Everything from the first line of the data below through the line that contains "turn = (Vector(target)" should be written out exactly, please, and nothing more; the pictures stay out.

╭─ GIVEN MATERIAL

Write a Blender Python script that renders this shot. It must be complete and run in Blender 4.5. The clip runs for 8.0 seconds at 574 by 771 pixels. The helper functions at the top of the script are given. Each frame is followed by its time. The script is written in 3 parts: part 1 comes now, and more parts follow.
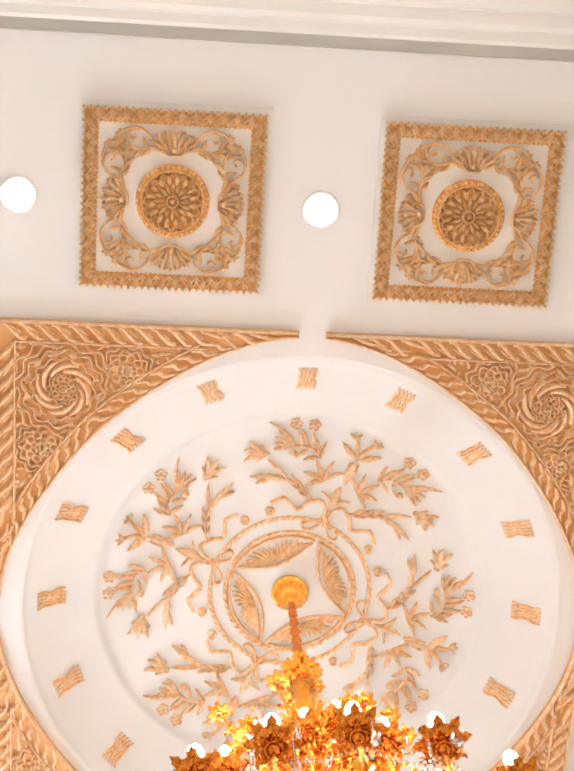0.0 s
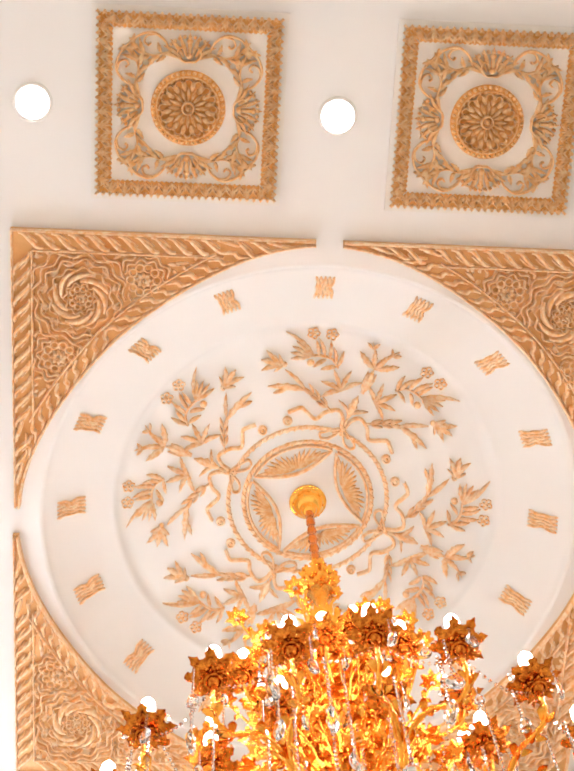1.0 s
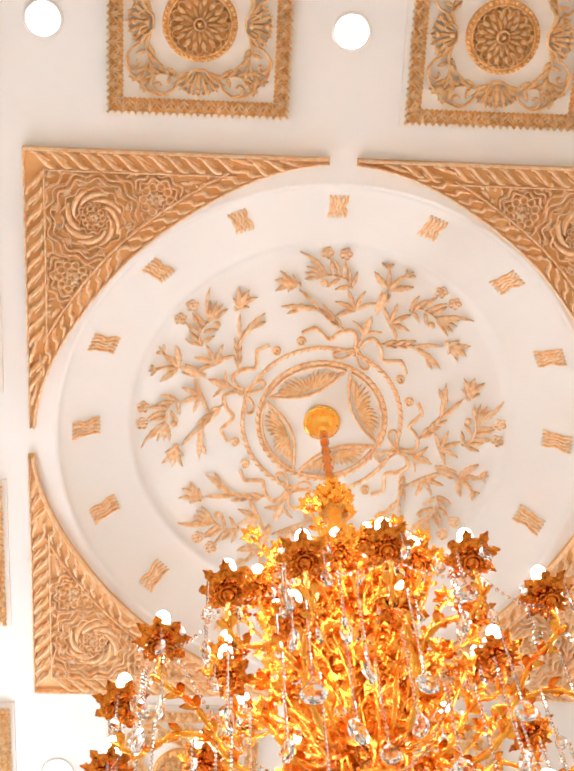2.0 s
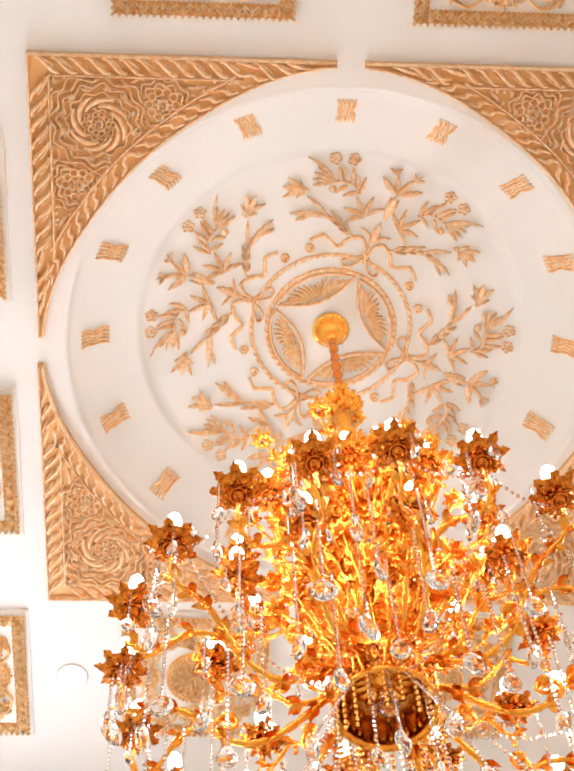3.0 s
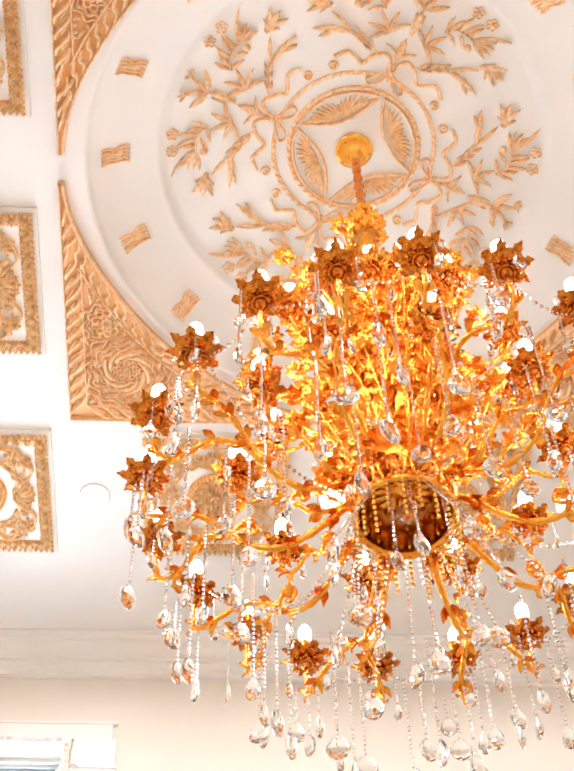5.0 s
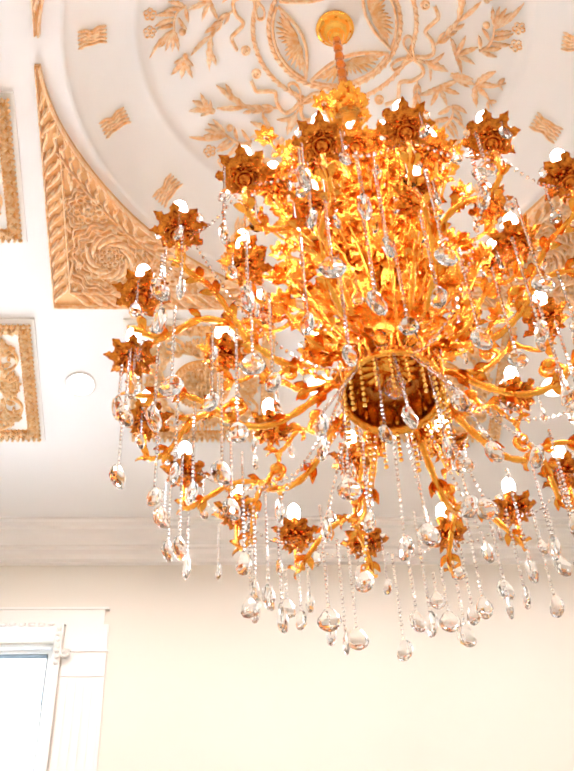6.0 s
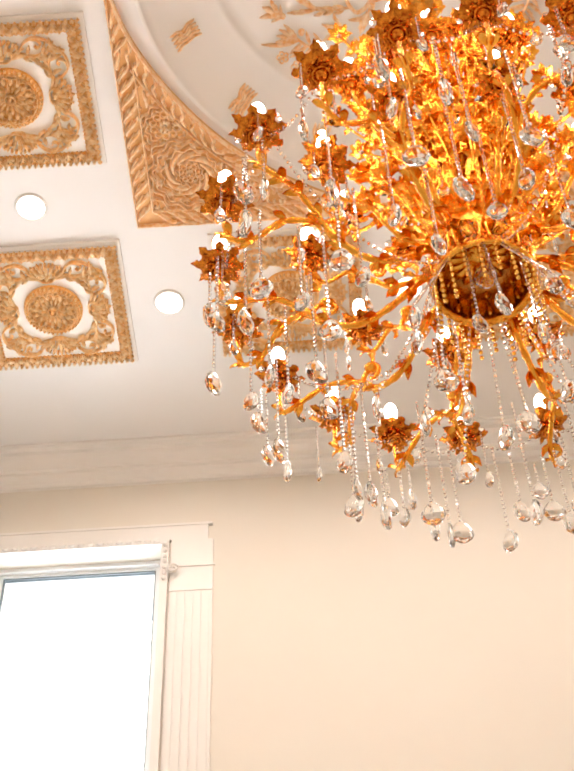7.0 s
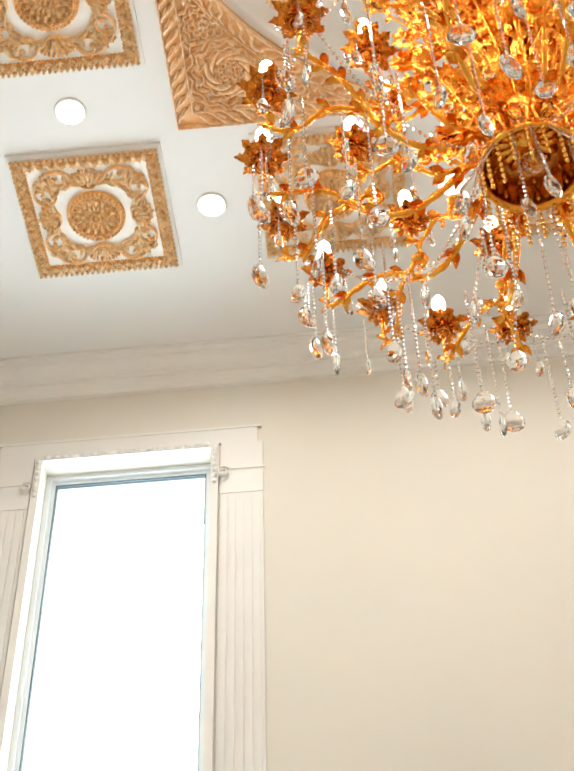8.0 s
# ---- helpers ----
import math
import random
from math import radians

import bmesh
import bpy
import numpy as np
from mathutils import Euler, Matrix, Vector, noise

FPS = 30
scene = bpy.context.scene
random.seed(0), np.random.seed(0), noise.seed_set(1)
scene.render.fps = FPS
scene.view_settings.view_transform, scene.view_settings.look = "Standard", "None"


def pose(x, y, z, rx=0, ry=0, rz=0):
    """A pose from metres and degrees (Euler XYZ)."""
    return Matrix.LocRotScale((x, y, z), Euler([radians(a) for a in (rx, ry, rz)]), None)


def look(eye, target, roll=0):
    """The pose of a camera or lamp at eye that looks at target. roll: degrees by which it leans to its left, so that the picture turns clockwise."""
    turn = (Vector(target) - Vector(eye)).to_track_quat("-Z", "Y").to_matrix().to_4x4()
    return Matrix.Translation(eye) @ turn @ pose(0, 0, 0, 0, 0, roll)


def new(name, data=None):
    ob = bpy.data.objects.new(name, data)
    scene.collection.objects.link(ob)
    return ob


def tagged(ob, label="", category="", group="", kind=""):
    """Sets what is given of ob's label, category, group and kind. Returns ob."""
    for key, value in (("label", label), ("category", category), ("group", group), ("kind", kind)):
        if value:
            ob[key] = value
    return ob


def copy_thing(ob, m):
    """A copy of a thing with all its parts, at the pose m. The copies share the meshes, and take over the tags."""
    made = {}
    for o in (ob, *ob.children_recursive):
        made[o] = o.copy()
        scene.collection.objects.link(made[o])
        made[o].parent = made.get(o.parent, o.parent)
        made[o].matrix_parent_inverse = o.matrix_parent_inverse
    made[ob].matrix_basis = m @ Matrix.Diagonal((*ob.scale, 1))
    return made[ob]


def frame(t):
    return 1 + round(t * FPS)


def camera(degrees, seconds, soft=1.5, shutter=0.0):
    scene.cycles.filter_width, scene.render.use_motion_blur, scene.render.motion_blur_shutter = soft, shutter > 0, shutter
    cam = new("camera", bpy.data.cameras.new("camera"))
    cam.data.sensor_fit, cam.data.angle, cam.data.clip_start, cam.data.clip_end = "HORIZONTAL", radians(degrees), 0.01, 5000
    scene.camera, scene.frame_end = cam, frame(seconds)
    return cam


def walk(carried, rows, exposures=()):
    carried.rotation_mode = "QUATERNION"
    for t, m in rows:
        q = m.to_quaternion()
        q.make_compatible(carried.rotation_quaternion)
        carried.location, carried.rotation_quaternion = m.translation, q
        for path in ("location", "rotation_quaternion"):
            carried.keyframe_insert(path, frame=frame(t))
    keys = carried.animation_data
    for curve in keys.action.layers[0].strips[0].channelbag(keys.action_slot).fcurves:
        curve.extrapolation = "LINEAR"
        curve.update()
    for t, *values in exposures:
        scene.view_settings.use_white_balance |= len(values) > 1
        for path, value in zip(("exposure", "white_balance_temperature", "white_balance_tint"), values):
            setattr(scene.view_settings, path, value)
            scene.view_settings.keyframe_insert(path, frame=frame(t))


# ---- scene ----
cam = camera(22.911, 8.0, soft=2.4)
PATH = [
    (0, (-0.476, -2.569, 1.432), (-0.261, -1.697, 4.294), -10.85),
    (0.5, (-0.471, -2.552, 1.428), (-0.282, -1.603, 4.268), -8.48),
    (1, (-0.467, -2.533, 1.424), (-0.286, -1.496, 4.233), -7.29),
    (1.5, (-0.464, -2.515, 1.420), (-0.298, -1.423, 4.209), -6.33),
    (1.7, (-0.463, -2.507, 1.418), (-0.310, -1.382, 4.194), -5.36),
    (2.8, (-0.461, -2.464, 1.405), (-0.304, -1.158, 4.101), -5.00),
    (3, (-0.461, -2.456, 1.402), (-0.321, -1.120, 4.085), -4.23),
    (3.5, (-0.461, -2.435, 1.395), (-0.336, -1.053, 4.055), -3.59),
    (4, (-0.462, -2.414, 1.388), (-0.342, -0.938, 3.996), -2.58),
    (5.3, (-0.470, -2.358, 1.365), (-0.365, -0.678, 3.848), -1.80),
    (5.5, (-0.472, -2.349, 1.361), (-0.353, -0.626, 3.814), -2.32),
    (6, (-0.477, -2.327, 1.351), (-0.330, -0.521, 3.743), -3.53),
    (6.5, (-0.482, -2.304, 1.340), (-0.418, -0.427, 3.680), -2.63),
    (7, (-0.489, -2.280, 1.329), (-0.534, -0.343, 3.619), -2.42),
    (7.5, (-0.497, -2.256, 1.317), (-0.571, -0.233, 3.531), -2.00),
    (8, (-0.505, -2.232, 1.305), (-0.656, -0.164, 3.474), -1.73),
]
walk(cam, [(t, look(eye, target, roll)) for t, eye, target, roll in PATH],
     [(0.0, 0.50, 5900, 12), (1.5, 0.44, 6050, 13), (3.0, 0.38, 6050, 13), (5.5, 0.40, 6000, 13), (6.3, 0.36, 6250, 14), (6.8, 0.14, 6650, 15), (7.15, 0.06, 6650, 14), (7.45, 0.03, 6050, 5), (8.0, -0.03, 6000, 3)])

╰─

*THE RESULT*.
Write a Blender Python script that renders this shot. It must be complete and run in Blender 4.5. The clip runs for 8.0 seconds at 574 by 771 pixels. The helper functions at the top of the script are given. Each frame is followed by its time. The script is written in 3 parts: part 1 comes now, and more parts follow.
0.0 s
1.0 s
2.0 s
3.0 s
5.0 s
6.0 s
7.0 s
8.0 s
# ---- helpers ----
import math
import random
from math import radians

import bmesh
import bpy
import numpy as np
from mathutils import Euler, Matrix, Vector, noise

FPS = 30
scene = bpy.context.scene
random.seed(0), np.random.seed(0), noise.seed_set(1)
scene.render.fps = FPS
scene.view_settings.view_transform, scene.view_settings.look = "Standard", "None"


def pose(x, y, z, rx=0, ry=0, rz=0):
    """A pose from metres and degrees (Euler XYZ)."""
    return Matrix.LocRotScale((x, y, z), Euler([radians(a) for a in (rx, ry, rz)]), None)


def look(eye, target, roll=0):
    """The pose of a camera or lamp at eye that looks at target. roll: degrees by which it leans to its left, so that the picture turns clockwise."""
    turn = (Vector(target) - Vector(eye)).to_track_quat("-Z", "Y").to_matrix().to_4x4()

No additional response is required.